Ein wohlwollender Druck sei wesentlich wirksamer als die geforderten Sanktionen, ist ein weiteres Fazit der Studie, denn Motivation entstehe eher durch Zutrauen als durch Angst. Die Schuld liege aber nicht bei den Menschen, die in den Jobcentern arbeiten. Es fehle oft schlicht an den Ressourcen: Jobcenter und Träger brauchen personelle und finanzielle Mittel, um wirksam zu helfen. Empfehlenswert sei es auch, Übergänge niedrigschwelliger zu machen. Beispiele sind: Einfache Bewerbungsverfahren, Praktika und persönliche Kontakte zu Arbeitgebern, die den Schritt in den ersten Arbeitsmarkt erleichtern.

Nicht zuletzt weist die Studie einen weitverbreiteten Mythos zurück: Dass das Bürgergeld Arbeit unattraktiv mache, lasse sich wissenschaftlich nicht belegen. Die Studie, so heißt es in der Presseerklärung möchte daher zur Versachlichung der Debatte um Langzeitarbeitslosigkeit beitragen, Ursachen benennen und Handlungsoptionen aufzeigen.

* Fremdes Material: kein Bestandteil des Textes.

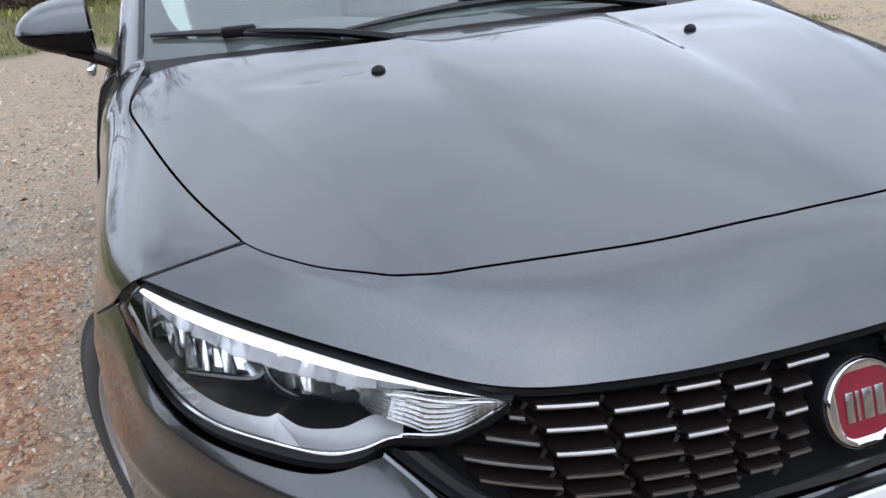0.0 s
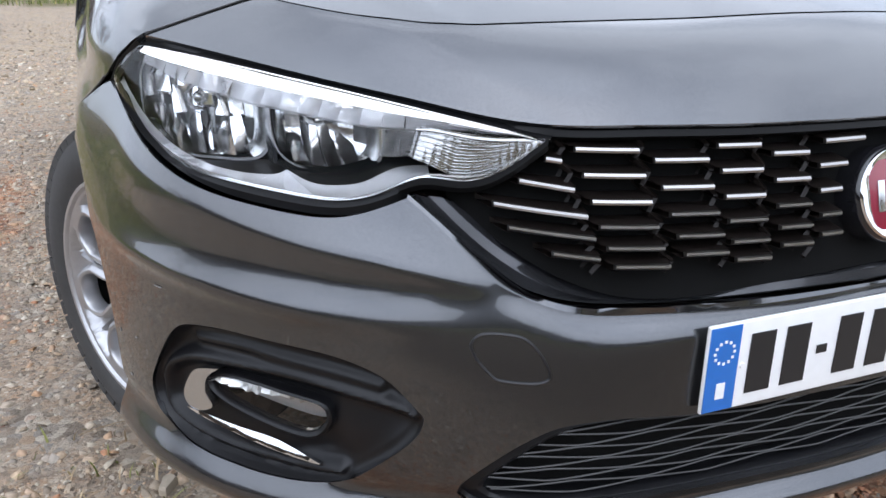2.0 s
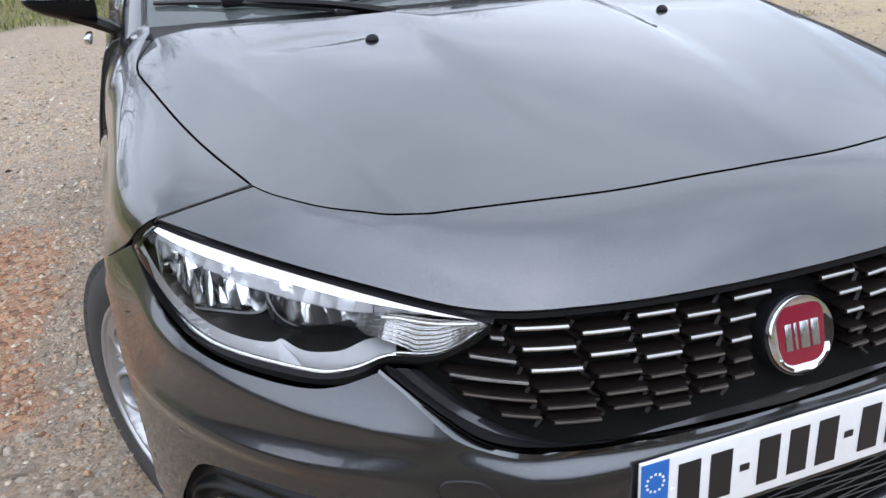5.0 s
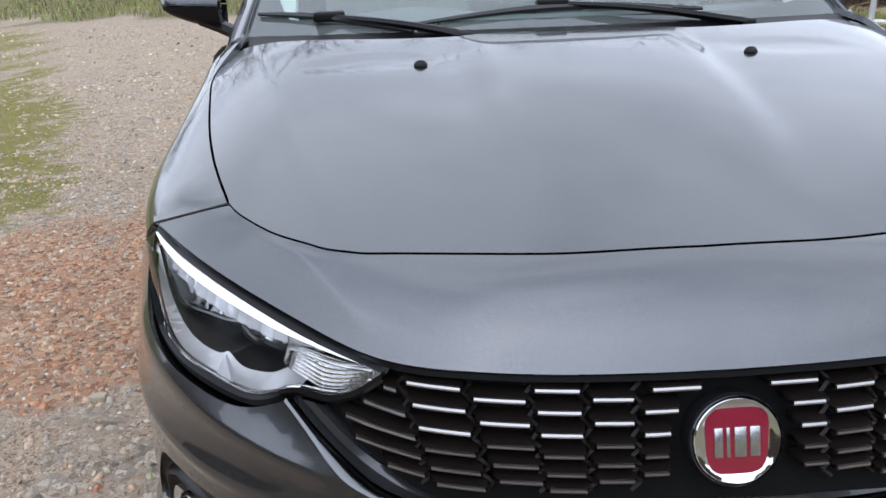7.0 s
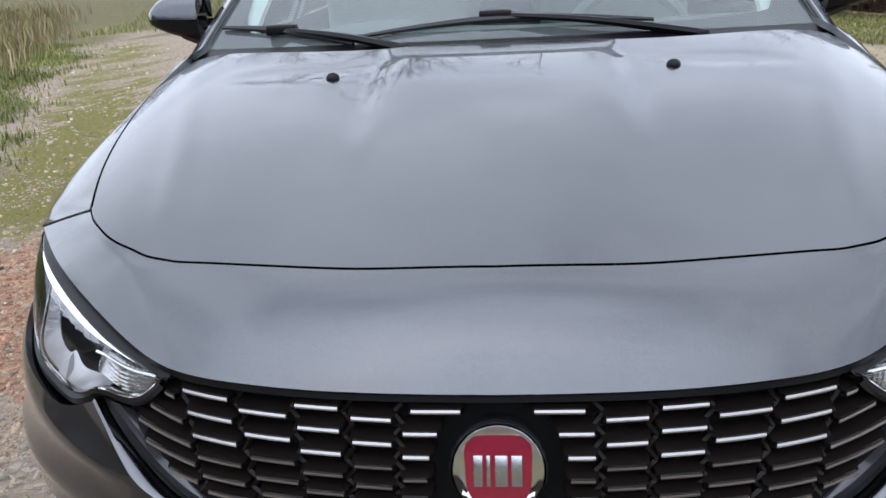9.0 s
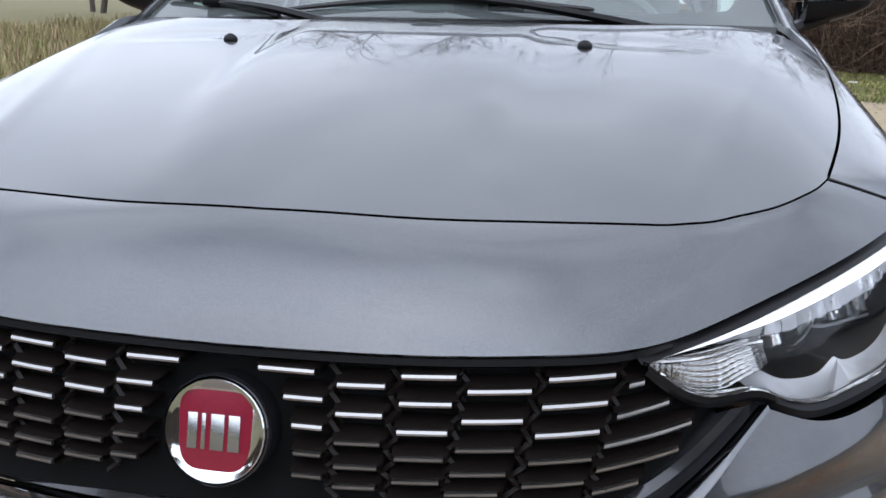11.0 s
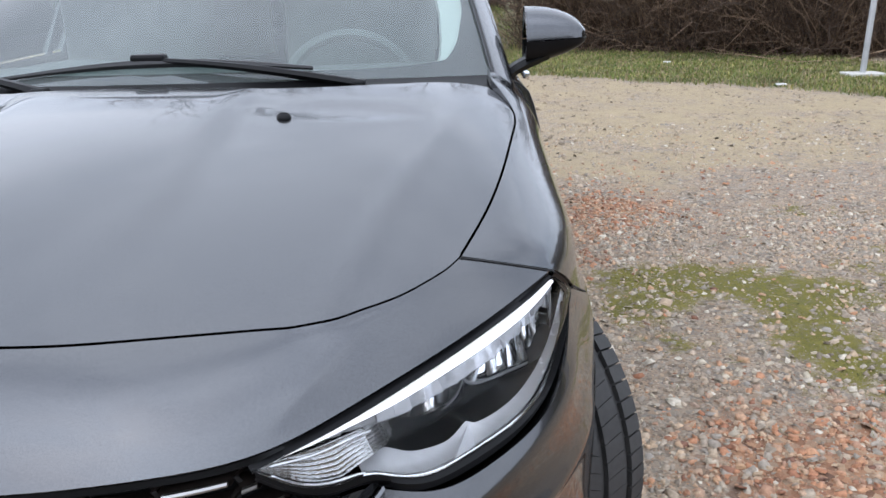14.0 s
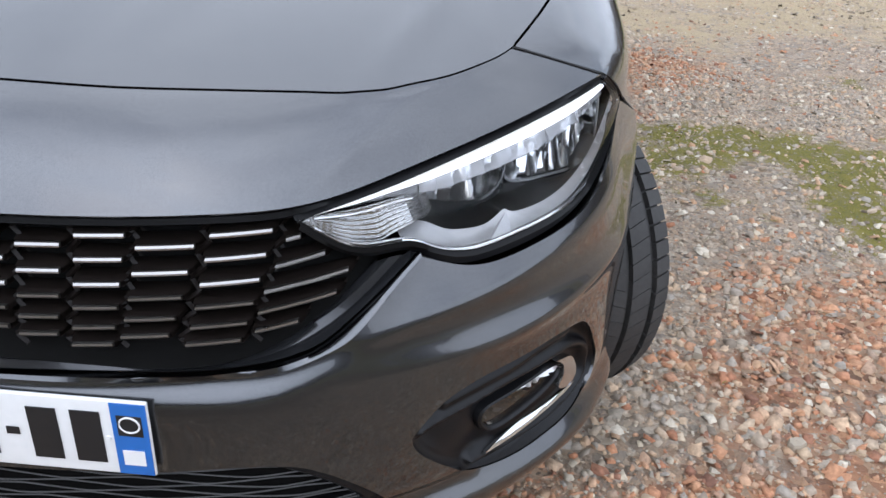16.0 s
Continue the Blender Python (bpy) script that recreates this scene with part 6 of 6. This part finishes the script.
lay("track_stones", 20000, (-2, 8, 5, 12), .005, .026, lambda x, y: .55 * w_grey(x, y) + .30 * (1 - covers(x, y)[0]), TRACK, "scattered stones on the worn track", 3.5)


def blades(name, xs, ys, tall, mat_, label, lean=.5, wide=.004, kind_word="grass"):
    k = len(xs)
    h = tall * rng.uniform(.5, 1.3, k)
    yaw = rng.uniform(0, 6.28, k)
    ln = rng.uniform(.1, lean, k) * h
    z0 = height(xs, ys) - .006
    w = wide * rng.uniform(.7, 1.5, k)
    ca_, sa = np.cos(yaw), np.sin(yaw)
    rows = []
    for t, ww in ((0, 1), (.45, .8), (.8, .45), (1, .05)):
        off = ln * t ** 1.8
        for sgn in (-1, 1):
            rows.append(np.stack([xs + ca_ * off - sgn * sa * w * ww, ys + sa * off + sgn * ca_ * w * ww, z0 + h * t * (1 - .18 * t)], 1))
    v = np.stack(rows, 1).reshape(-1, 3)
    b = (np.arange(k) * 8)[:, None, None]
    f = (np.array([(0, 1, 3, 2), (2, 3, 5, 4), (4, 5, 7, 6)])[None] + b).reshape(-1, 4)
    me = bpy.data.meshes.new(name)
    me.vertices.add(len(v))
    me.vertices.foreach_set("co", v.ravel())
    me.loops.add(f.size)
    me.loops.foreach_set("vertex_index", f.ravel())
    me.polygons.add(len(f))
    me.polygons.foreach_set("loop_start", np.arange(0, f.size, 4))
    me.update(calc_edges=True)
    return tagged(part(name, me, mat_), label, kind_word, kind="stuff")


GREEN = island_material("spring_grass", [(0, (0.085, 0.128, 0.022)), (.5, (0.160, 0.196, 0.036)), (.8, (0.250, 0.240, 0.062)), (1, (0.458, 0.379, 0.145))], .6, 0, scale=.9, spread=(.45, 1.35))
BANK = island_material("brown_bank_grass", [(0, (0.030, 0.023, 0.011)), (.5, (0.056, 0.042, 0.021)), (.8, (0.085, 0.062, 0.032)), (1, (0.050, 0.055, 0.014))], .8, 0)
STRAW = island_material("dry_grass", [(0, (0.184, 0.129, 0.069)), (.35, (0.321, 0.227, 0.127)), (.55, (0.430, 0.330, 0.195)), (.64, (0.205, 0.200, 0.055)), (1, (0.135, 0.150, 0.034))], .7, 0, scale=.9, spread=(.6, 1.25))
MOSS = island_material("yellow_moss", [(0, (0.062, 0.060, 0.010)), (.5, (0.138, 0.124, 0.014)), (1, (0.235, 0.190, 0.036))], .8, 0)


def grown(n, zone, weight):
    xs, ys = scattered(n, *zone)
    keep = rng.uniform(0, 1, n) < weight(xs, ys)
    return xs[keep], ys[keep]


right_grass = lambda x, y: np.clip(covers(x, y)[0] * 1.2, 0, 1) * (x > .9)
blades("verge_grass", *grown(60000, (1.0, 8.4, 7.0, 15.5), right_grass), .045, GREEN, "short green grass on the verge before the thicket", wide=.006)
blades("verge_straw", *grown(16000, (1.0, 8.4, 7.0, 15.5), right_grass), .06, STRAW, "dry stalks in the verge before the thicket", wide=.005, lean=1.0)
blades("left_grass", *grown(70000, (-9, -2.2, 2.5, 14), lambda x, y: covers(x, y)[0]), .08, GREEN, "green and yellowed grass beside the track", wide=.005)
blades("left_straw", *grown(42000, (-14, -3.6, 6, 20), lambda x, y: covers(x, y)[0] * soft(side_of(x, y, -2.7, 3.0, -7.6, 14.8), .7, 2.2)), .40, STRAW, "tall dry grass beside the track", wide=.007)
blades("rear_grass", *grown(9000, (-9, 2.2, 15.2, 25), lambda x, y: covers(x, y)[0]), .16, GREEN, "green grass behind the gravel", wide=.010)
blades("moss", *grown(46000, (-4.2, 3.2, .2, 7.0), lambda x, y: covers(x, y)[1]), .009, MOSS, "low yellow-green moss on the gravel", wide=.003, lean=1.6)
blades("bank_straw", *grown(24000, (15, 30, 6, 44), lambda x, y: 1.0 * (x > 13.9 + .29 * y)), .30, BANK, "dry grass on the bank beyond the road", wide=.012)
blades("bumper_grass", *grown(500, (-1.25, -.75, .35, 1.0), lambda x, y: blob(x, y, -1.0, .62, .14, .2)), .04, STRAW, "sparse grass tuft by the front wheel", wide=.0022, lean=1.3)

# road beyond the gravel
ROAD = plain("worn_asphalt", (.125, .116, .104), .85, 0, .25, 40, bump=.004)
rows = []
for y in np.linspace(-60, 90, 40):
    x0 = 7.1 + .29 * y if y < 30 else 15.8 + .29 * (y - 30)
    rows.append(np.array([(x0, y, -.14), (x0 + .05, y, .012), (x0 + 3.2, y, .035), (x0 + 6.3, y, .012), (x0 + 6.35, y, -.14)]))
road = tagged(part("road", mesh("road", *facing(*loft(rows), (0, 0, 1))), ROAD), "grey asphalt road beyond the gravel", "road", kind="structure")
rows = [np.array([(r[3][0] - .22, r[3][1], r[3][2] + .006), (r[3][0] - .10, r[3][1], r[3][2] + .005)]) for r in [np.array(q) for q in rows]]
ROAD_PAINT = plain("worn_road_paint", (.62, .61, .58), .7, 0, .25, 20)
part("edge_line", mesh("edge_line", *facing(*loft(rows), (0, 0, 1))), ROAD_PAINT, road)
for y in np.arange(-32, 60, 6.0):
    # dashes along the middle of the road
    q = np.array([(7.1 + .29 * t + 1.72, t, .0305) for t in (y + 1.2, y + 2.6)])
    part("centre_dash", mesh("centre_dash", np.r_[q, q + [.13, 0, .0013]], [(0, 2, 3, 1)]), ROAD_PAINT, road)


# ---- thicket, trees, post ----
def twigs(name, starts, length, radius, mat_, label, up=.8, segs=4, category="thicket"):
    k = len(starts)
    d = rng.normal(0, 1, (k, 3))
    d[:, 2] = np.abs(d[:, 2]) * up + .25
    d /= np.linalg.norm(d, axis=1)[:, None]
    L = length * rng.uniform(.4, 1.3, k)
    p = starts.copy()
    rad = radius * rng.uniform(.6, 1.6, k)
    pts = [p]
    for i in range(segs):
        d = d + rng.normal(0, .28, (k, 3))
        d[:, 2] -= .10 * i
        d /= np.linalg.norm(d, axis=1)[:, None]
        p = p + d * (L / segs)[:, None]
        pts.append(p)
    rows = []
    for i, q in enumerate(pts):
        r = rad * (1 - .82 * i / segs)
        for a in (0, 2.094, 4.189):
            rows.append(q + np.stack([r * math.cos(a), r * math.sin(a) * .7, r * math.sin(a)], 1))
    v = np.stack(rows, 1).reshape(-1, 3)
    nv = 3 * (segs + 1)
    f1 = [(3 * i + j, 3 * i + (j + 1) % 3, 3 * i + 3 + (j + 1) % 3, 3 * i + 3 + j) for i in range(segs) for j in range(3)]
    f = (np.array(f1)[None] + (np.arange(k) * nv)[:, None, None]).reshape(-1, 4)
    me = bpy.data.meshes.new(name)
    me.vertices.add(len(v))
    me.vertices.foreach_set("co", v.ravel())
    me.loops.add(f.size)
    me.loops.foreach_set("vertex_index", f.ravel())
    me.polygons.add(len(f))
    me.polygons.foreach_set("loop_start", np.arange(0, f.size, 4))
    me.update(calc_edges=True)
    return tagged(part(name, me, mat_), label, category, kind="stuff")


TWIG = island_material("bare_twigs", [(0, (0.038, 0.022, 0.014)), (.45, (0.090, 0.053, 0.032)), (.8, (0.17, 0.104, 0.062)), (1, (0.32, 0.215, 0.135))], .8, 0)
LITTER_SHADE = plain("leaf_litter_and_shade", (.030, .022, .015), .95, 0, .5, 8, bump=.04)
BARK = plain("grey_bark", (.075, .062, .05), .9, 0, .35, 14, bump=.01)


def along(a, b, n, depth, zlo, zhi):
    t = rng.uniform(0, 1, n)
    a, b = np.array(a, float), np.array(b, float)
    d = (b - a) / np.linalg.norm(b - a)
    nrm = np.array([-d[1], d[0]])
    off = rng.uniform(0, 1, n) ** 1.3 * depth
    p = a + t[:, None] * (b - a) + off[:, None] * nrm
    z = rng.uniform(zlo, zhi, n) + height(p[:, 0], p[:, 1])
    return np.c_[p, z]


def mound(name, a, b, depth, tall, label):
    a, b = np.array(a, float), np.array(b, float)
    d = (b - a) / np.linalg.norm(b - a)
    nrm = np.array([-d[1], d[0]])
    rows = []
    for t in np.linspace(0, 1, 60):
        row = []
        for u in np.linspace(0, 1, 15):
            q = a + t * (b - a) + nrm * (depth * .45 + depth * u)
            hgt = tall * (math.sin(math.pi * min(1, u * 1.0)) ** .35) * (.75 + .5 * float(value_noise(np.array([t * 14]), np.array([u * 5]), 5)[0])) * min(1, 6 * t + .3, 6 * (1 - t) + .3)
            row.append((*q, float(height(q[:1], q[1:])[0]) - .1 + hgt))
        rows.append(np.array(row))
    return tagged(part(name, mesh(name, *facing(*loft(rows), (0, 0, 1))), LITTER_SHADE), label, "thicket", kind="stuff")


# the last two rows are unseen, added to darken reflections in the bumper
HEDGES_AND_BLOCKERS = (((1.9, 15.6), (7.6, 11.8), 2.6, 3.0), ((-8.5, 23.0), (2.5, 23.5), 3.0, 3.6), ((31, 48), (21, 4), 4.0, 7.0), ((26, -14), (-26, -14.5), 3.0, 4.0), ((-11, -14), (-12.5, 5), 3.0, 4.0))
for (a, b, dep, tall), cnt in zip(HEDGES_AND_BLOCKERS, (14000, 2600, 6000, 1800, 2400)):
    # dark core: the shade between the twigs is put into its colour
    mound("thicket_core", a, b, dep, tall * .8, "dark mound standing for leaf litter and shade within the thicket")
    twigs("thicket", along(a, b, cnt, dep * .8, -.05, 1.9 * tall / 3), 1.0 if cnt > 9000 else 1.3, .0036 if cnt > 9000 else .013, TWIG, "tangled bare brown twigs of a thicket, two rows unseen and added to darken reflections", up=1.5)
    twigs("thicket_stems", along(a, b, cnt // 5, dep * .6, -.1, .3), 3.0 * min(tall, 4.2) / 3, .0065, TWIG, "upright bare stems of a thicket, two rows unseen and added to darken reflections", up=4.0)


def tree(x, y, tall, seed, label):
    r = np.random.default_rng(seed)
    base = np.array([x, y, float(height(np.array([x]), np.array([y]))[0]) - .1])
    t = thing("tree", label, "tree", "bare trees")
    t.location = base
    limbs, fine = [], []

    def grow(p, d, length, rad, level):
        n = 5 if level < 3 else 4
        pts, rads = [p], [rad]
        for i in range(n):
            d = d + r.normal(0, .09 + .05 * level, 3)
            d[2] += .05
            d = d / np.linalg.norm(d)
            p = p + d * length / n
            pts.append(p)
            rads.append(rad * (1 - (.55 if level else .45) * (i + 1) / n))
        (limbs if level < 2 else fine).append(tube(np.array(pts), np.array(rads), 8 if level == 0 else 5 if level < 2 else 3, caps=False))
        if level >= 4:
            return
        kids = (5, 4, 4, 3)[level]
        for k in range(kids):
            i = r.integers(2 if level == 0 else 1, n + 1)
            a = r.uniform(0, 6.28)
            side = np.array([math.cos(a), math.sin(a), 0]) - d * (math.cos(a) * d[0] + math.sin(a) * d[1])
            nd = d * .75 + side * r.uniform(.45, .85)
            nd[2] += .12
            grow(pts[i], nd / np.linalg.norm(nd), length * r.uniform(.48, .68), max(rads[i] * .62, .015), level + 1)
        grow(pts[-1], d, length * .62, rads[-1] * .9, level + 1)

    grow(np.zeros(3), np.array([r.normal(0, .05), r.normal(0, .05), 1.0]), tall * .42, tall * .013, 0)
    part("trunk", mesh("trunk", *joined(*limbs)), BARK, t)
    part("crown", mesh("crown", *joined(*fine)), BARK, t)
    return t


for k, (x, y, h) in enumerate(((-9.5, 23.5, 14), (-6.8, 24.5, 15), (-3.6, 25.5, 15.5), (-1.0, 24.8, 15), (1.8, 25, 15), (4.4, 21.5, 12), (6.2, 16.5, 9.5), (-15, 26, 8), (-17.5, 27.5, 9), (-19.5, 30, 8.5), (-13.5, 25, 7), (11, 30, 12))):
    tree(x, y, h, 100 + k, "bare grey deciduous tree without leaves")

GALV = plain("galvanised_steel", (.50, .51, .52), .45, .7, .12, 60)
CONCRETE = plain("pale_concrete", (.52, .50, .46), .85, 0, .15, 30, bump=.003)
post = thing("sign_post", "galvanised steel post on a small concrete pad", "post")
post.location = (5.93, 9.85, float(height(np.array([5.93]), np.array([9.85]))[0]))
part("pole", mesh("pole", *tube(np.array([(0, 0, 0), (.03, 0, 1.2), (.06, 0, 2.9)]), .038, 14)), GALV, post)
part("footing", box(0, 0, .012, .46, .30, .05, .012), CONCRETE, post)
for lx, ly in ((4.55, 8.95), (4.0, 12.0)):
    lp = box(0, 0, 0, .12, .07, .02, .006)
    o = part("litter", lp, WHITE, None, "", Matrix.Translation((lx, ly, float(height(np.array([lx]), np.array([ly]))[0]) + .02)))
    tagged(o, "small scrap of white litter in the grass", "litter")


# straws lying about, and a few flat pale slabs of stone
def straws(n, zone, label):
    xs, ys = scattered(n, *zone)
    lines = []
    for x, y in zip(xs, ys):
        a, L = rng.uniform(0, 6.28), rng.uniform(.03, .11)
        t = np.linspace(-.5, .5, 4)[:, None]
        bend = rng.normal(0, .006)
        p = np.c_[x + t * L * math.cos(a) - bend * (4 * t * t) * math.sin(a), y + t * L * math.sin(a) + bend * (4 * t * t) * math.cos(a), np.full((4, 1), float(height(np.array([x]), np.array([y]))[0]) + .007) + t * rng.normal(0, .01)]
        lines.append(tube(p, .0011, 3))
    return tagged(part("straws", mesh("straws", *joined(*lines)), STRAW), label, "straw", kind="stuff")


straws(70, (-1.7, .9, -.3, 1.0), "pale dry straws lying on the gravel")
straws(120, (.9, 3.0, .2, 3.5), "pale dry straws lying on the gravel")
straws(120, (-3.4, -1.0, .2, 4.5), "pale dry straws lying on the gravel")
SLAB = plain("pale_slab_stone", (.34, .285, .215), .85, 0, .2, 50, bump=.002)
for x, y, w, turn in ((-.875, .57, .030, 20), (-.83, .65, .022, 65), (-1.30, 1.30, .028, 10), (-1.22, 1.02, .024, 130), (1.32, .62, .022, 40), (1.18, .93, .020, 100)):
    k = rng.uniform(.55, 1.3, 7)
    th = np.linspace(0, 2 * math.pi, 7, endpoint=False)
    ring = np.stack([w * k * np.cos(th), .7 * w * k * np.sin(th)], 1)
    rows = [np.c_[ring, np.full(7, -.006)], np.c_[ring, np.full(7, .006)], np.c_[ring * .86, np.full(7, .011)], np.c_[ring * .05, np.full(7, .012)]]
    o = part("stone", mesh("stone", *loft(rows, closed=True), sharp=25), SLAB, None, "", pose(x, y, float(height(np.array([x]), np.array([y]))[0]) + .002, 0, 0, turn))
    tagged(o, "flat pale stone lying among the gravel", "stone", "flat stones on the gravel")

Was es braucht, da sind sich die Macher der Studie einig, seien Lösungen, die die Menschen nicht nur als Arbeitskräfte sehen, sondern als Menschen mit Geschichte, Fähigkeiten, Ängsten und Hoffnungen. Wie sagt Ronja so treffend: "Ich bin ja nicht faul, ich will ja auch was machen. Das ist es ja."